IRS agents Wagner and Sophia did not return WND calls for comment.
HSBC ‘a criminal organization’
Cruz began working at HSBC Jan. 14, 2008, as a commercial bank accounts relationship manager and was terminated for “poor job performance” on Feb. 17, 2010, after he refused to stop investigating the HSBC criminal money-laundering scheme from within the bank.
In his position as a vice president and a senior account relationship manager, Cruz worked in the HSBC southern New York region, a which accounts for approximately 50 percent of HSBC’s North American revenue. He was assigned to work with several branch managers to identify accounts to which HSBC might introduce additional banking services.
Cruz told WND he recorded hundreds of hours of meetings he conducted with HSBC management and bank security personnel in which he charged that various bank managers were engaging in criminal acts.
“I have hours of hours of recordings, ranging from bank tellers, to business representatives, to branch managers, to executives,” he said. “The whole system is designed to be a culture of fraud to make it look like it’s a legal system.
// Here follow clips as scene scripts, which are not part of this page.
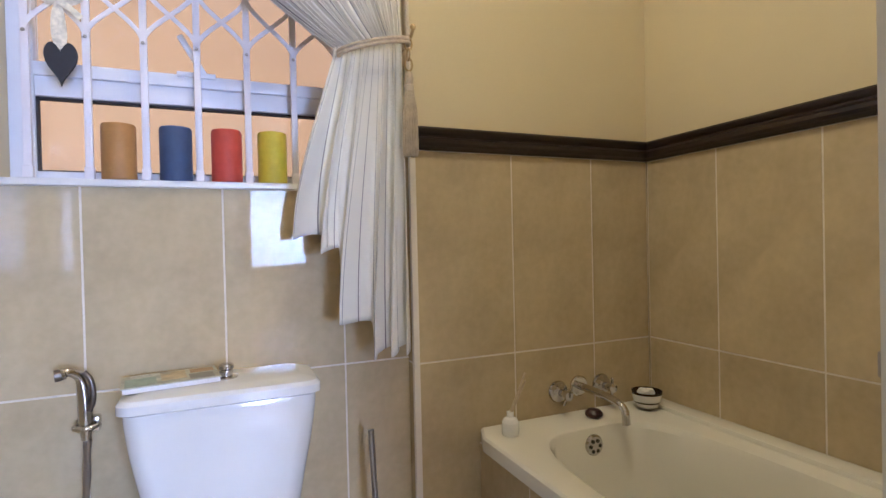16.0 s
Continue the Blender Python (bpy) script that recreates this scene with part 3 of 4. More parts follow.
part("sash", boxed(WX0 + 0.05, WX1 - 0.05, WY - 0.008, WY + 0.030, 1.508, 1.540, 0.004), ALU, win)
for z in (1.4595, 1.2880):
    part("seal", boxed(WX0 + 0.05, WX1 - 0.05, WY + 0.010, WY + 0.034, z - 0.002, z + 0.002), SEAL_AND_SHADE, win)
part("seal", boxed(WX0 + 0.05, WX0 + 0.053, WY + 0.010, WY + 0.034, 1.287, 1.462), SEAL_AND_SHADE, win)
part("seal", boxed(WX0 + 0.055, WX1 - 0.05, WY + 0.010, WY + 0.034, 2.028, 2.034), SEAL_AND_SHADE, win)
for a in ((1.287, 1.461), (1.541, 2.030)):
    pane = part("pane", boxed(WX0 + 0.052, WX1 - 0.052, WY + 0.020, WY + 0.024, *a), GLASS, win, "clear window pane")
    pane.visible_shadow = False
stay = part("window_catch", place(boxed(-0.008, 0.008, -0.012, -0.004, -0.055, 0.055, 0.003), pose(-1.005, WY, 1.590, 0, -30, 0)), ALU, win)
part("catch_base", boxed(-1.04, -0.95, WY - 0.014, WY - 0.008, 1.532, 1.546, 0.002), ALU, win)

gate = base("burglar_bars", (-0.93, 7.385, 1.260), "white folding burglar bars with ogee lattice", "burglar bars")
BX = [-1.340 + 0.1160 * k for k in range(8)]
for x in BX:
    part("bar", boxed(x - 0.008, x + 0.008, 7.379, 7.391, 1.260, 2.020, 0.002), BAR, gate)
    part("foot", boxed(x - 0.010, x + 0.010, 7.377, 7.393, 1.260, 1.292, 0.002), BAR, gate)
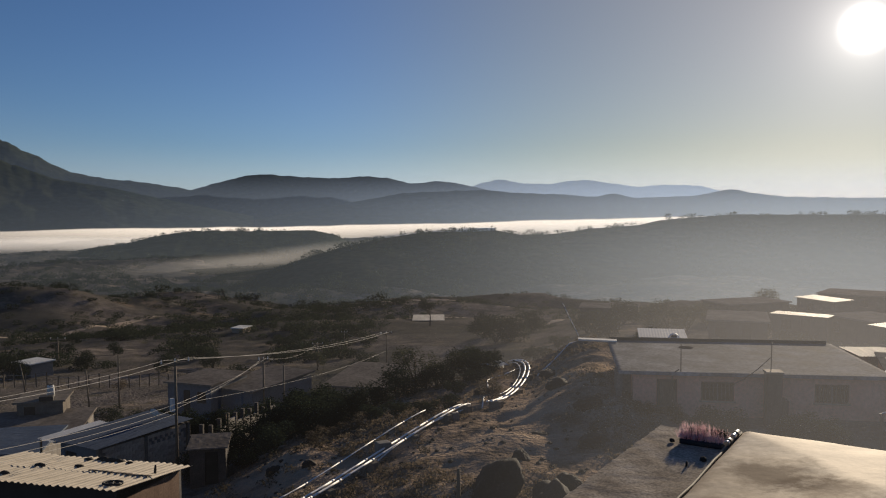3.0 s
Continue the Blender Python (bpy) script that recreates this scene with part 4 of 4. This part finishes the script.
# ---- poles and cables ----
def utility_pole(az, dd, top, base=None, arm=1.6, turn=20, lean=0.0, label="grey wooden utility pole with a crossarm and insulators", r=0.105, box_at=None):
    p = on_ground(az, dd)
    if base is not None:
        p.z = base
    h = top - p.z
    e = empty("utility_pole", turned(p, turn), label, "pole", "utility poles")
    part("shaft", tube([(0, 0, -0.5), (lean * 0.5, 0, h * 0.5), (lean, 0, h)], r, 9, 0.65), WOOD, e, smooth=True)
    if arm:
        part("crossarm", box(lean - arm / 2, lean + arm / 2, -0.06, 0.06, h - 0.2, h - 0.08, 0.01), WOOD, e)
        for x in (-arm / 2 + 0.08, 0.0, arm / 2 - 0.08):
            part("insulator", tube([(lean + x, 0, h - 0.08), (lean + x, 0, h + 0.06), (lean + x, 0, h + 0.14)], 0.05, 8, 0.6), WHITE, e, "pale porcelain insulator")
    if box_at:
        part("meter_box", box(-0.32, -0.1, -0.15, 0.15, h - box_at, h - box_at + 0.75, 0.02), WHITE, e, "pale grey meter box")
    return e, p + Vector((0, 0, h))


_, T1 = utility_pole(-18.5, 48, -8.75, -16.6, 1.7, 35, 0.0, box_at=2.9)
_, T4 = utility_pole(-3.9, 95, -14.95, None, 1.6, 35)
_, T3 = utility_pole(-12.6, 70, -12.95, None, 0.9, 20)
_, T6 = utility_pole(-11.2, 70, -13.6, None, 0, 0, label="thin grey wooden pole without a crossarm", r=0.09)
_, T2 = utility_pole(-25.7, 125, -18.3, None, 2.2, 0)
_, T7 = utility_pole(-8.8, 120, -20.2, None, 1.6, 10)
_, T8 = utility_pole(-6.9, 150, -23.2, None, 1.2, 10)
utility_pole(-22.1, 80, -13.6, None, 0, 0, label="thin grey wooden pole without a crossarm", r=0.1)
utility_pole(-23.9, 78, -14.4, None, 0, 0, -0.3, label="thin leaning grey wooden pole", r=0.08)
utility_pole(-27.6, 96, -16.6, None, 0, 0, -0.6, label="thin leaning grey wooden pole", r=0.09)
utility_pole(1.26, 28.2, -9.35, None, 0, 0, label="short grey wooden post in the dirt", r=0.09)
CABLE = material("bare_cable", [(0.3, 0.29, 0.28), (0.45, 0.43, 0.41)], 3, 0.7, 0, 3, 0.1, spec=0.15)


def cable(a, b, sag, r=0.009):
    pts = [a.lerp(b, i / 24) - Vector((0, 0, sag * 4 * (i / 24) * (1 - i / 24))) for i in range(25)]
    tagged(link("cable", tube(pts, r, 5), CABLE), "thin bare power cable strung between poles", "cable", "power cables")


LEFT_END = Vector((-15.8, 20, -5.6))
for o, s in ((-0.6, 0.5), (0.6, 0.9)):
    k = Vector((o * 0.82, o * 0.57, 0.1))
    cable(T1 + k, T4 + k, 0.45 + s * 0.25, 0.012)
    cable(LEFT_END + k * 1.3, T1 + k, 0.2 + s * 0.15, 0.01)
LOW1 = T1 + Vector((0, 0, -2.5))
cable(LOW1, T4 + Vector((0, 0, -2.2)), 0.6)
cable(LOW1, T3 + Vector((0.2, 0, 0)), 0.25)
cable(LOW1 + Vector((0, 0, -0.25)), T3 + Vector((-0.2, 0, -0.1)), 0.3)
for dz in (0.0, -0.3, -0.55):
    cable(LEFT_END + Vector((dz, 0, -1.3 + dz)), LOW1 + Vector((0, 0, dz)), 0.3, 0.009)
cable(T3, T7, 0.8, 0.009)
cable(T4, T8, 1.0, 0.009)

# ---- walls and fences ----
e = empty("block_wall", Matrix.Identity(4), "stepped tan block wall with bare posts", "wall")
wa, wb = Vector((-14.9, 47.3, 0)), Vector((-12.9, 61.5, 0))
for i in range(11):
    a, b = wa.lerp(wb, i / 11), wa.lerp(wb, (i + 1) / 11)
    g = min(ground_z(a.x, a.y), ground_z(b.x, b.y))
    ln = (b - a).length
    ang = math.degrees(math.atan2(b.y - a.y, b.x - a.x))
    s = part("panel", box(0, ln - 0.02, -0.08, 0.08, 0, 2.4 + rng.uniform(-0.25, 0.35)), BLOCK, e)
    s.matrix_basis = Matrix.Translation((a.x, a.y, g - 0.6)) @ pose(0, 0, 0, 0, 0, ang)
    s = part("post", box(-0.1, 0.1, -0.12, 0.12, 0, 2.8 + rng.uniform(-0.2, 0.6)), DARKBLOCK, e)
    s.matrix_basis = Matrix.Translation((a.x, a.y, g - 0.6)) @ pose(0, 0, 0, 0, 0, ang)
e = empty("stone_kerb", Matrix.Identity(4), "low pale stone kerb running down among bushes", "wall")
for i in range(10):
    p = on_ground(-15.2 + 0.42 * i, 46.5 + 0.75 * i)
    s = part("stone", box(-0.45, 0.45, -0.14, 0.14, -0.3, 0.55, 0.05), GREY_ROOF, e)
    s.matrix_basis = turned(p, 52 + rng.uniform(-6, 6))
e = empty("fence", Matrix.Identity(4), "wire fence with thin grey wooden posts", "fence")
tops = []
for i in range(22):
    p = on_ground(-29.5 + 0.62 * i, 104 - 0.4 * i)
    h = 1.5 + rng.uniform(-0.15, 0.25)
    part("post", tube([tuple(p - Vector((0, 0, 0.3))), tuple(p + Vector((rng.uniform(-0.1, 0.1), 0, h)))], 0.07, 6), WOOD, e)
    tops.append(p + Vector((0, 0, h - 0.15)))
for dz in (0, -0.45, -0.9):
    part("wire", tube([tuple(p + Vector((0, 0, dz))) for p in tops], 0.012, 4), CABLE, e)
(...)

But it’s not.”
Cruz explained that after many repeated efforts, he gave up on the idea that HSBC senior management or bank security would pursue his allegations to investigate and stop the wrongdoing.
“My conclusion was that HSBC wasn’t going to do anything about this account, because HSBC management from the branch level, to senior bank security, to executive senior management was involved in the illegal activity I found,” he said.
After repeated attempts to bring the information to the attention of law enforcement officers, Cruz hit a brick wall until WND examined his documentation and determined his shocking allegations were sufficiently substantiated.
“HSBC is a criminal organization,” he stressed. “It is a culture of crime.”